18 ноября я простился с мистрисс Рейнгард, и мы сделали небольшой переход до упомянутого выше селения То-ба. Один человек из То-ба уверил нас, что в городе нет ни одного дяна, т. е. постоялого двора, и мы расположились прямо в поле. Самое местечко представляло, в сущности, груду развалин. Все улицы были завалены щебнем и обломками. Лишь кое-где виднелись вновь выстроенные китайские дома и лавки. Высокая четырехугольная крепостная стена была вся продырявлена ядрами. На башне развевались китайские флаги с высокопарными надписями, извещавшими о победе китайцев.
Без сомнения, дунганы, все вооружение которых состояло из копий и мечей, проявили большое мужество и недюжинные военные способности, если могли несколько месяцев выдерживать осаду города могущественным неприятелем. Но, конечно, им много помогали выгоды позиции: местечко полукругом обступили крутые горы, а перед ним течет река, мосты на которой были вовремя уничтожены.
Внутри крепостной ограды возвышается красивая китайская кумирня, состоящая из нескольких небольших башенок; изогнутые крыши их с острыми выдающимися углами были украшены головами драконов и разными орнаментами. Главной частью сооружения является пагодообразная башня с четырехъярусной крышей.

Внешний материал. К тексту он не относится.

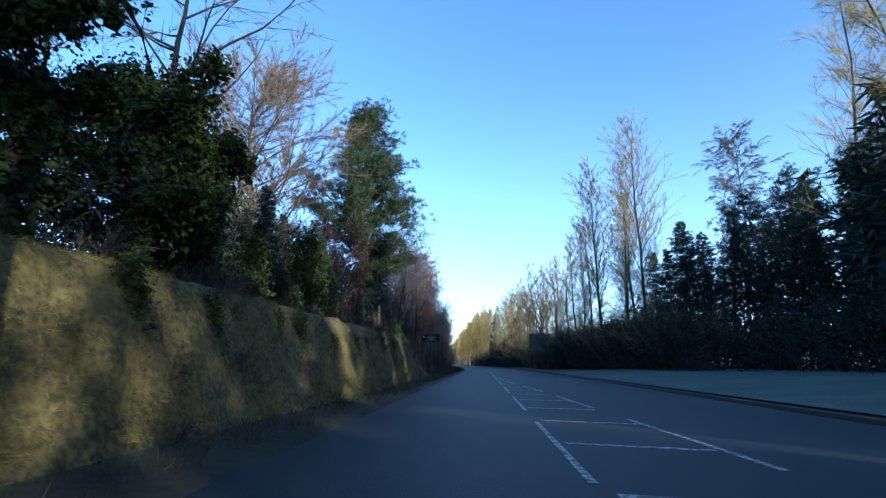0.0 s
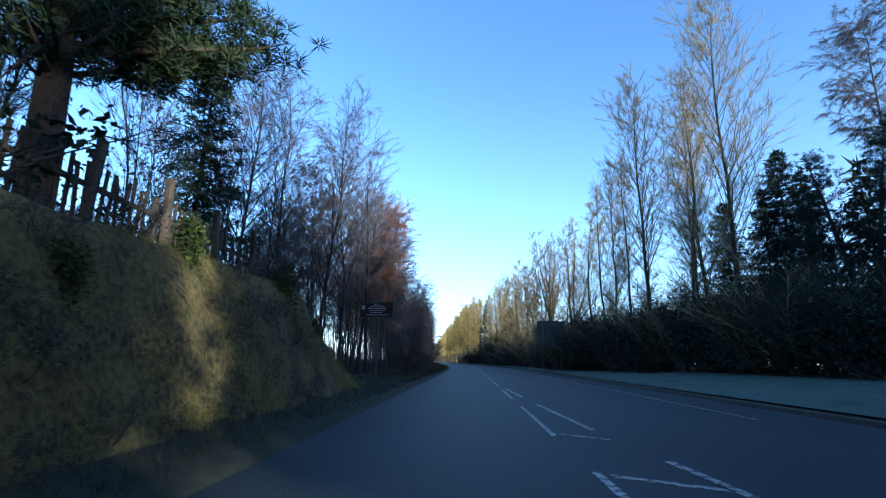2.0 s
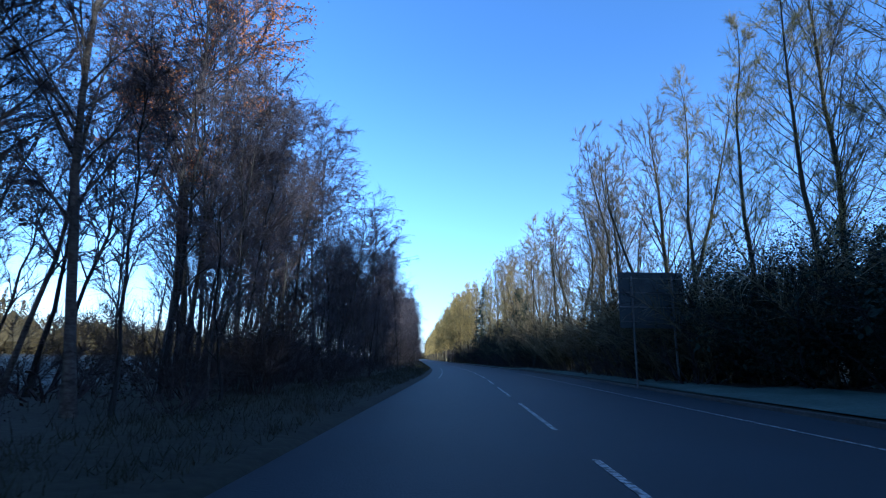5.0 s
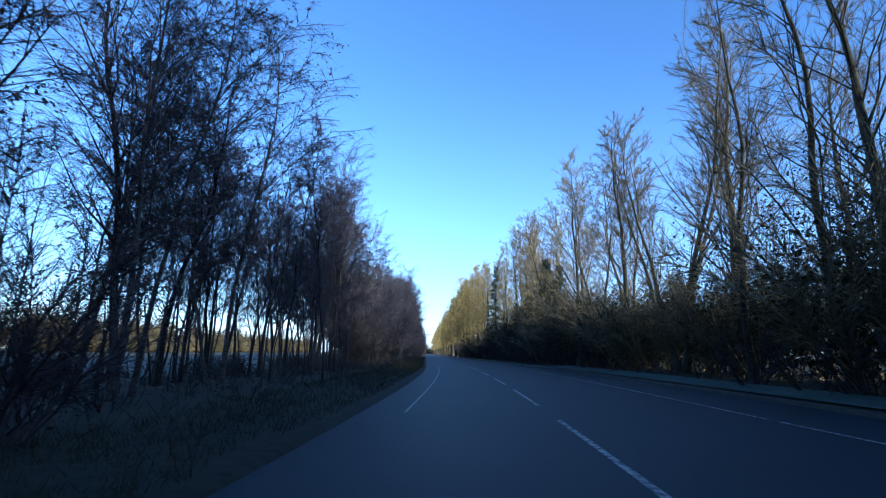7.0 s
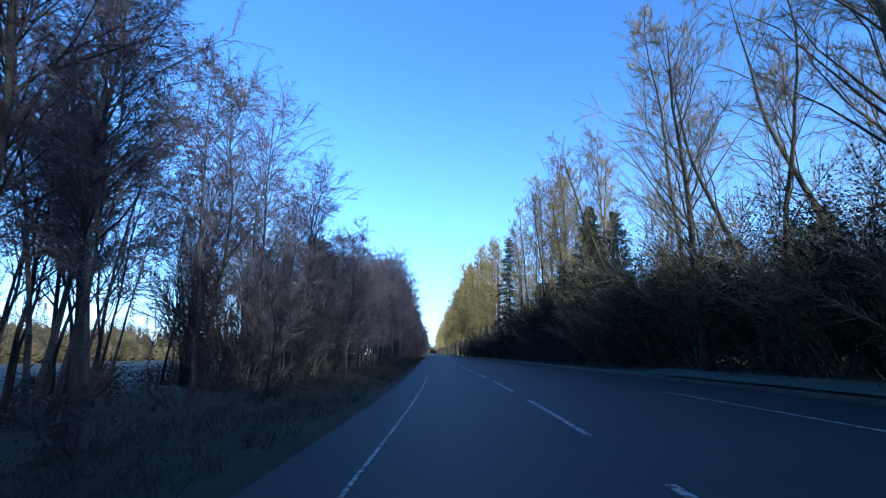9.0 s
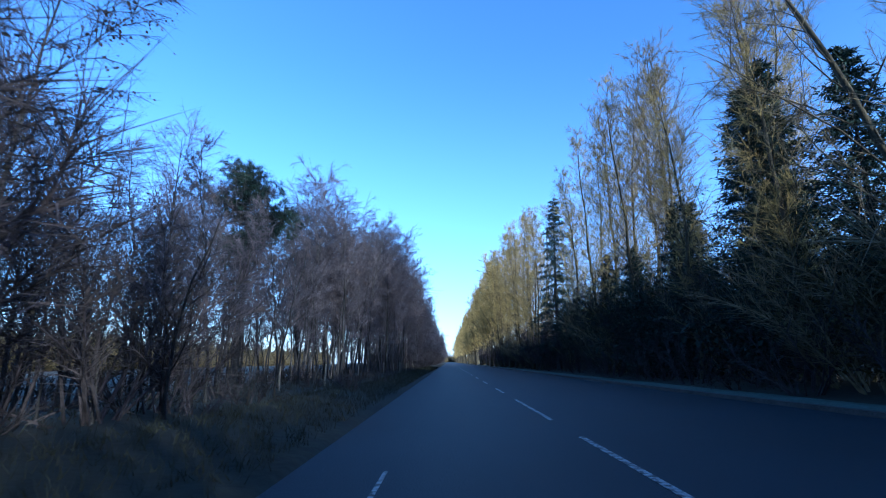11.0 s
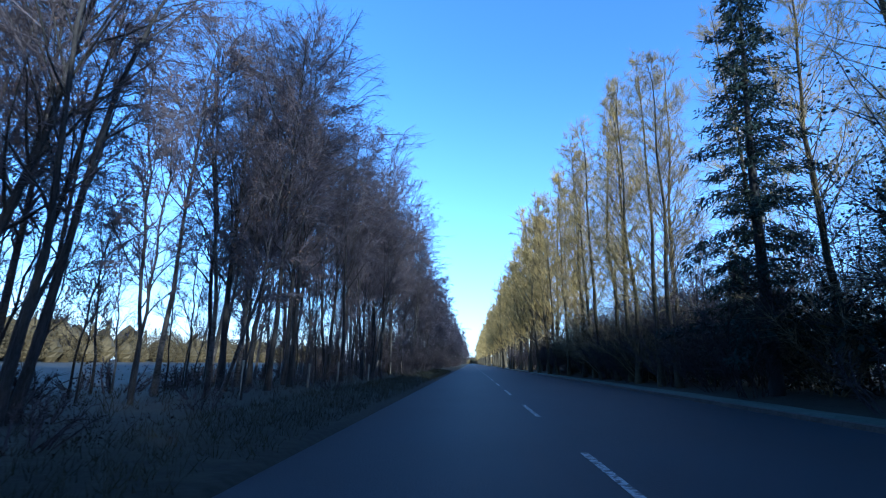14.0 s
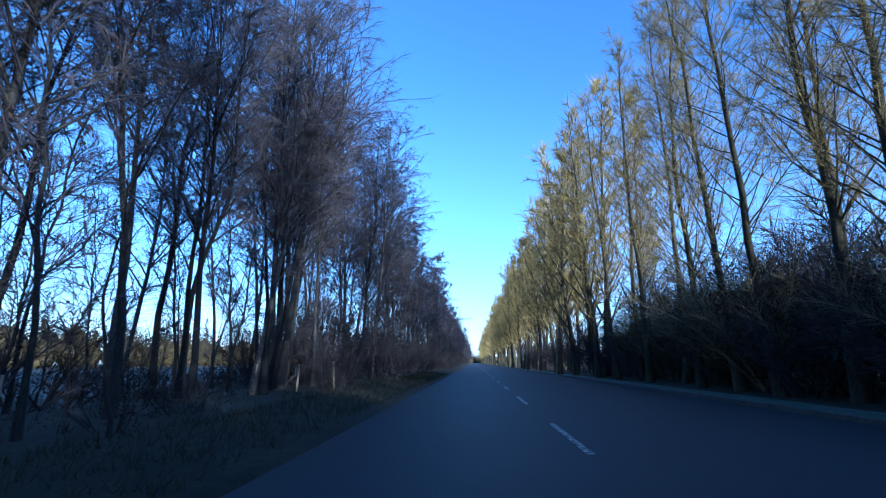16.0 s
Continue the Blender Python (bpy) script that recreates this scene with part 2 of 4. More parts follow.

Вся постройка красиво облицована зеленым каолином. Кучи кирпичных обломков и черепков фаянса свидетельствовали, что дунганы постарались испортить кумирню. Но даже и в испорченном виде она сохраняет величественный вид, гордо возвышаясь над развалинами То-ба и блестя на солнце своей красивой облицовкой. Около нее копошилось несколько китайцев, запасавшихся тут кирпичом для постройки себе новых жилищ.
На следующий день я разделил караван на две части. Парпи-бай с лошадиным караваном должен был отправиться прямо в Синин, а я, Ислам-бай, Лопсен, один монгол и 4 верблюда — в Ло-сэр, т. е. Китайскую слободу, около которой находится знаменитый монастырь Гумбум.
Итак, часть нашего каравана продолжала путь по главной долине, а я направил путь к югу по широкой долине с отлогим подъемом. Мы оставили реку направо и продолжали путь по мягким, округленным горным склонам, в которые врезалась дорога, местами высоко поднимаясь над речной долиной.
На скате холма расположилась амфитеатром слобода Ло-сэр. Сначала дома шли в ряд только по левую руку, но скоро крыши вынырнули и справа, и наконец мы вступили на треугольную площадь, где нашелся постоялый двор. Расположились мы в маленькой чердачной каморке, куда надо было втащить и все наши пожитки. Внизу у наших ног раскинулось все селение со своими дворами и закоулками, а на холмах на юго-востоке виднелись белые стены знаменитого монастыря Гумбума.